The classic example of an industry that prospered during the 1930s was Hollywood. People flocked to the cinema to escape their daily woes.
posted by Fupped Duck at 5:33 AM on July 19, 2004


Land. It is the root of wealth. During a depression, people will sell property for far less than it is "worth" (in quotes because worth can be a somewhat relative term). At the same time, people without much money will be renting more because they can't afford property. With a (relatively) small investment of, say, a couple of million dollars, you can have a bunch of poor schlubs paying your mortgage for you.
posted by Civil_Disobedient at 5:34 AM on July 19, 2004


The Texas oil industry also did rather well during the Depression, as the gasoline and oil had already become essential to the fuctional efficiency of American business, and to a lesser degree, American daily life. The nation couldn't just stop using gas-powered and oil-lubricated devices and go back to horses and wagons.
posted by Mo Nickels at 7:48 AM on July 19, 2004


There is a mutual fund called the Vice Fund that invests solely in so-called 'sin stocks' because they are supposedly recession-proof.

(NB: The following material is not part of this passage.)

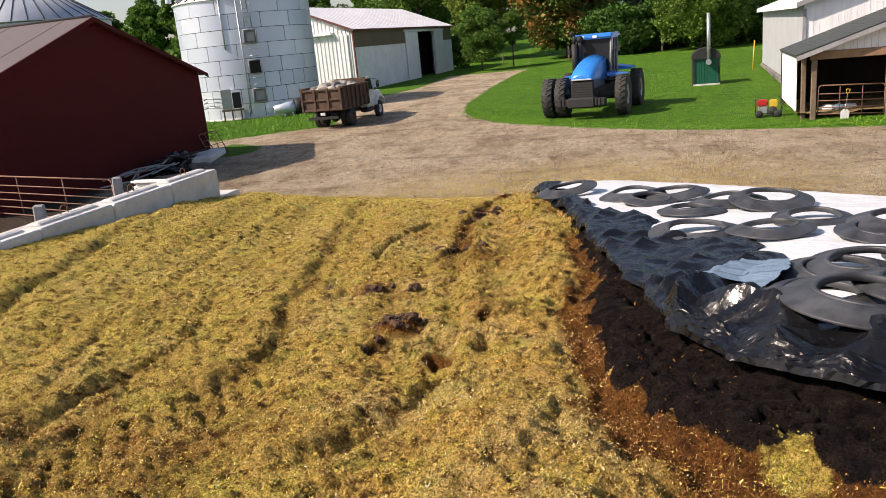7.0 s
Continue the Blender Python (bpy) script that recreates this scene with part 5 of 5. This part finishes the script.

When times are bad, the thinking goes, people drink, smoke and gamble; businesses in these industries will continue to prosper while others founder.

When times are good, on the other hand people drink, smoke, and gamble even more!
posted by ChasFile at 10:57 AM on July 19, 2004


Also, the value of paper money is tied to peoples' faith in the government's ability to repay its debts. During the depression, however, it wasn't the government that couldn't repay its debts, it was banks and financial institutions. Had the FDIC existed back then, things may have been very different. In any event, inflation wasn't really the issue; over-extended speculators were.

Also, goods could be had cheap simply because of supply and demand. There was an excess of production, a dearth of consumption. Nobody was buying anything; as inventories piled up, managers slashed prices in an attempt to move merchandise.